In some cases when GPSS reused external tables for jobs, it did not update the external table that it uses internally for load operations when the target Greenplum table definition was modified.
Resolves an issue where GPSS was unable to cancel a batch write operation when it encountered an error, and left a lingering session.

Deprecated Features

Deprecated features may be removed in a future release of the Greenplum Streaming Server.
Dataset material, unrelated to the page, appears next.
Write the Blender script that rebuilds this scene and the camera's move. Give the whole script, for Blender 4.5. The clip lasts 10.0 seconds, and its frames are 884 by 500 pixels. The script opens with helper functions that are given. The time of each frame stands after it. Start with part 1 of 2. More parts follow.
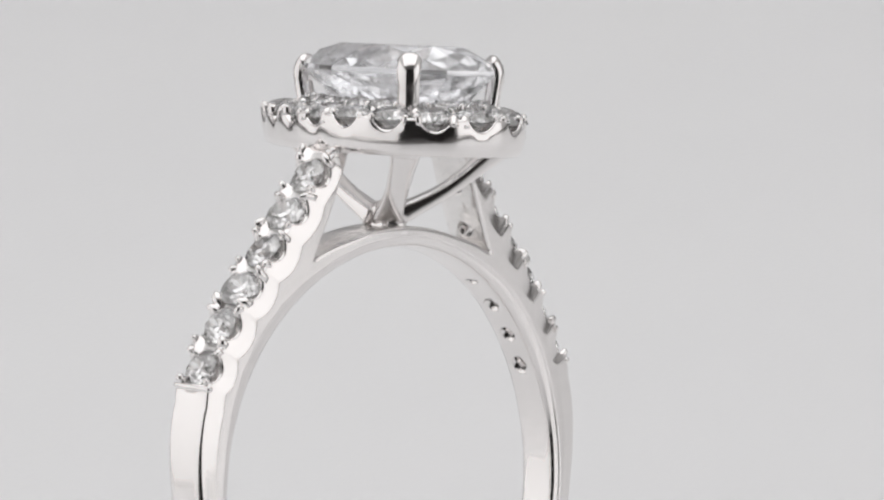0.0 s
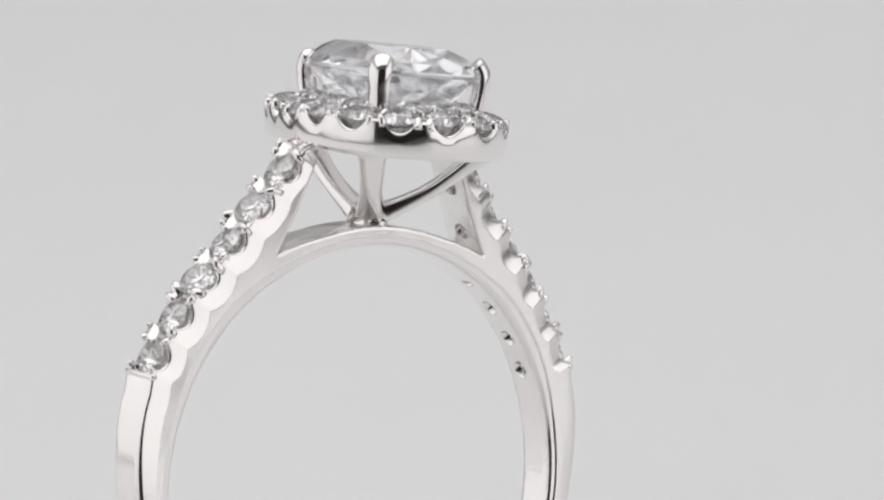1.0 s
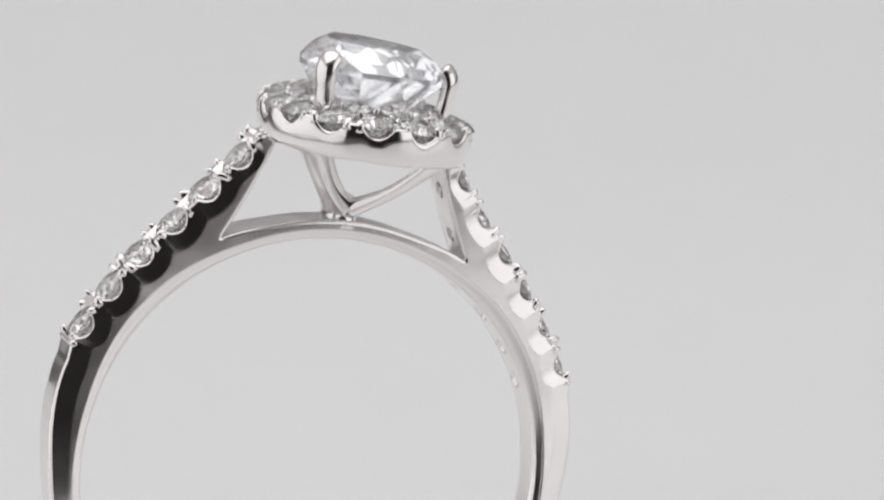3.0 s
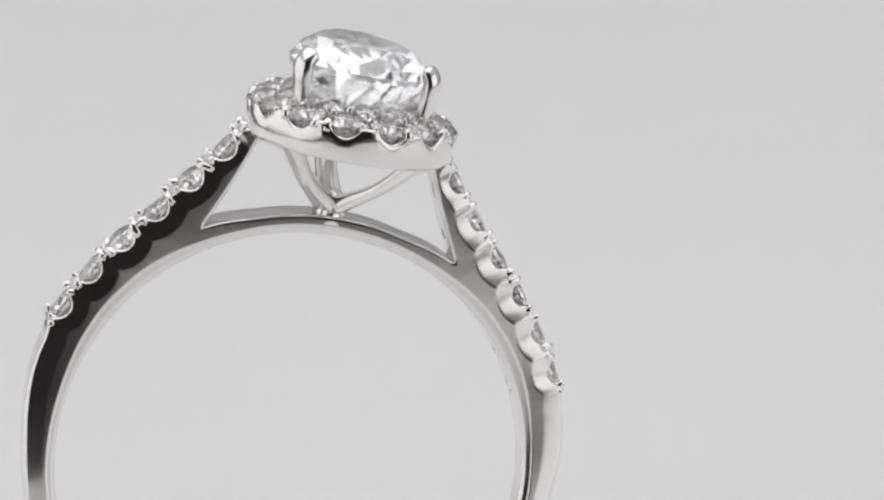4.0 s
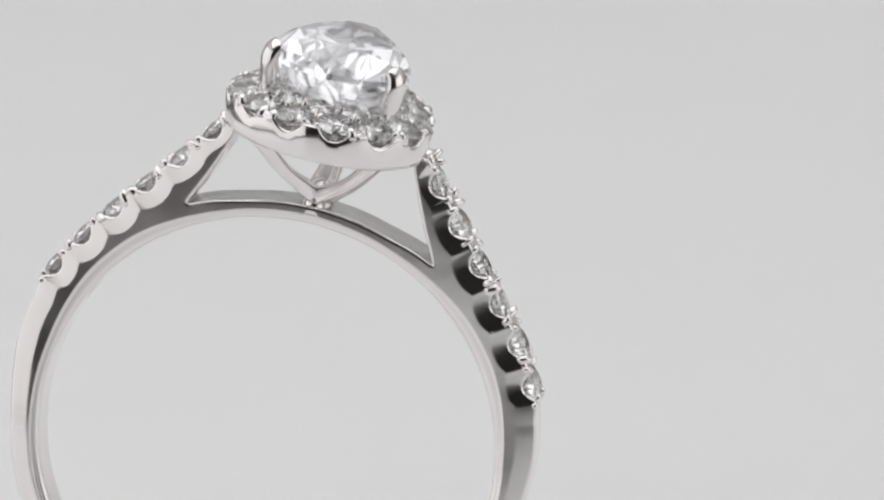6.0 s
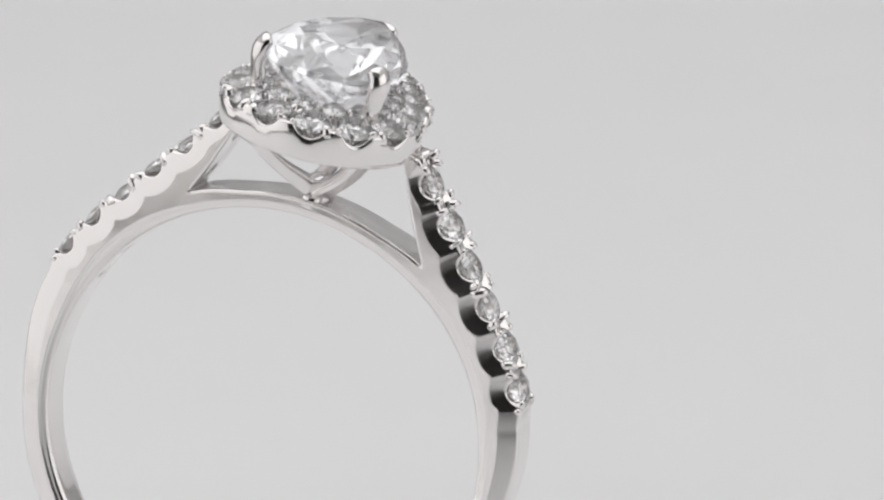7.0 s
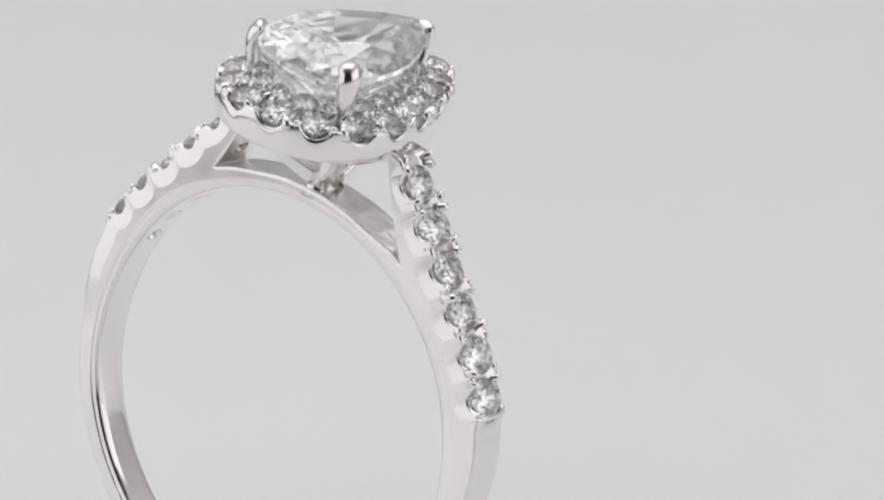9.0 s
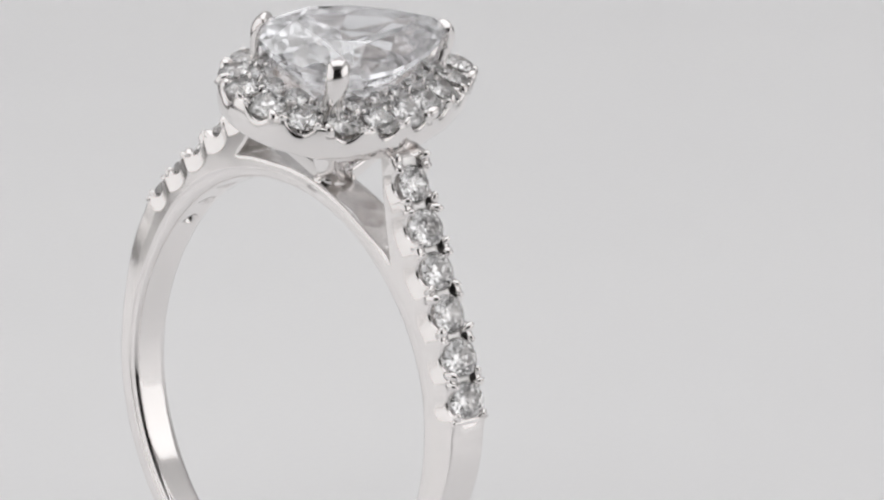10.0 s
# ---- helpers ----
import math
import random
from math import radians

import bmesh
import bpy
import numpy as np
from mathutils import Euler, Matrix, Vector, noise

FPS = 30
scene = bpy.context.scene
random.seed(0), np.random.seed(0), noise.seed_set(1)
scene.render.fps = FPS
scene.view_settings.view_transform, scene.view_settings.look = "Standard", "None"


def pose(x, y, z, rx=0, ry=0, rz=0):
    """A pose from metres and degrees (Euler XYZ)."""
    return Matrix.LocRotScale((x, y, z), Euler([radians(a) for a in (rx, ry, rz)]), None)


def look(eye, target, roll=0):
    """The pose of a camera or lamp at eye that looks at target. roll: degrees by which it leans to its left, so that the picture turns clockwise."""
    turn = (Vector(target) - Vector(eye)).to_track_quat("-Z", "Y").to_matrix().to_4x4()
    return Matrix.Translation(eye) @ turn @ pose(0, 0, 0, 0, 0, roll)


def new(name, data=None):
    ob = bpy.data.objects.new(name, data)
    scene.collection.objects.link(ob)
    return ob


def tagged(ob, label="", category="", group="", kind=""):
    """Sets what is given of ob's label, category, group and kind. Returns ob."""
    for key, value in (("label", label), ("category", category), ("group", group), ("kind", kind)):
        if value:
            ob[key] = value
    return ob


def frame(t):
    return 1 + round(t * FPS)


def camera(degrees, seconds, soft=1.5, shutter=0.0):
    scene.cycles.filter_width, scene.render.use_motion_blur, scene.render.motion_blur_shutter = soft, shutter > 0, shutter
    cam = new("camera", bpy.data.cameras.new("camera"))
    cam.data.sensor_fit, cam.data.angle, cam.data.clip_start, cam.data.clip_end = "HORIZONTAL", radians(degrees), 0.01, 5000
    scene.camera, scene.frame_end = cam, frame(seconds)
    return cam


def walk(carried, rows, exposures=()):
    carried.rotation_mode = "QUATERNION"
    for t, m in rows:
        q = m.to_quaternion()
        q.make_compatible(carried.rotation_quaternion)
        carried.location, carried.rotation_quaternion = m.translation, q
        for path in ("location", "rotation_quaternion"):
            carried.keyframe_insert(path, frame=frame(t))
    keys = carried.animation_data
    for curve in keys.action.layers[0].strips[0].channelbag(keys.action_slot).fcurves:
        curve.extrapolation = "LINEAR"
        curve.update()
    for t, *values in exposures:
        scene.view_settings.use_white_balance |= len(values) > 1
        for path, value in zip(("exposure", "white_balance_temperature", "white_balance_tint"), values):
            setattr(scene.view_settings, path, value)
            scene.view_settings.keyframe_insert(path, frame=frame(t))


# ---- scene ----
cam = camera(15.87, 10.0, soft=2.15)
CAMERA_POSE = pose(0.0003, -0.1043, 0.0350, 71.437, 3.094, -1.038)
walk(cam, [(0.0, CAMERA_POSE), (10.0, CAMERA_POSE)])

from mathutils.geometry import tessellate_polygon

# ---------------------------------------------------------------- world, light
MM = 0.001
TABLE_Z = -15.26 * MM          # top of the turntable
FOOT = 0.014                   # its height over the bench

world = bpy.data.worlds.new("dark_studio")
world.use_nodes = True
world.node_tree.nodes["Background"].inputs["Color"].default_value = (0.020, 0.018, 0.018, 1)
world.node_tree.nodes["Background"].inputs["Strength"].default_value = 1.0
scene.world = world


def area_lamp(name, eye, target, sx, sy, watts, colour=(1, 1, 1)):
    data = bpy.data.lights.new(name, "AREA")
    data.shape, data.size, data.size_y, data.energy, data.color = "RECTANGLE", sx, sy, watts, colour
    ob = new(name, data)
    ob.matrix_world = look(eye, target)
    return ob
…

GPSS 1.5.x deprecates:

  • The gpkafka Version 1 configuration file format (deprecated since 1.4.0).
  • The gpkafka.yaml (versions 1 and 2) POLL block, including the POLL:BATCHSIZE and POLL:TIMEOUT properties (deprecated since 1.3.5).
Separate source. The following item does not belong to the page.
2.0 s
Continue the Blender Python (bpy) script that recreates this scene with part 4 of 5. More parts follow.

Known Issues and Limitations

Greenplum Streaming Server 1.5.x has these known issues:

The Greenplum Streaming Server may consume a very large amount of system memory when you use it to load a huge (hundreds of GBs) file, in some cases causing the Linux kernel to kill the GPSS server process. Do not use GPSS to load very large files; instead, use gpfdist.
Due to limitations in the Greenplum Database external table framework, GPSS cannot log a data type conversion error that it encounters while evaluating a mapping expression. For example, if you use the expression EXPRESSION: (jdata->>'id')::int in your load configuration file, and the content of jdata->>'id' is a string that includes non-integer characters, the evaluation fails and GPSS terminates the load job. GPSS cannot log and propagate the error back to the user via gp_read_error_log().
Workarounds for Kafka:
  • Set the SAVE_FAILING_BATCH load configuration property to true, and then manually load any data batch that included expression errors.
  • Skip the bad Kafka message by specifying a --force--reset-xxx flag on the job start or load command.
  • Correct the message and publish it to another Kafka topic before loading it into Greenplum Database.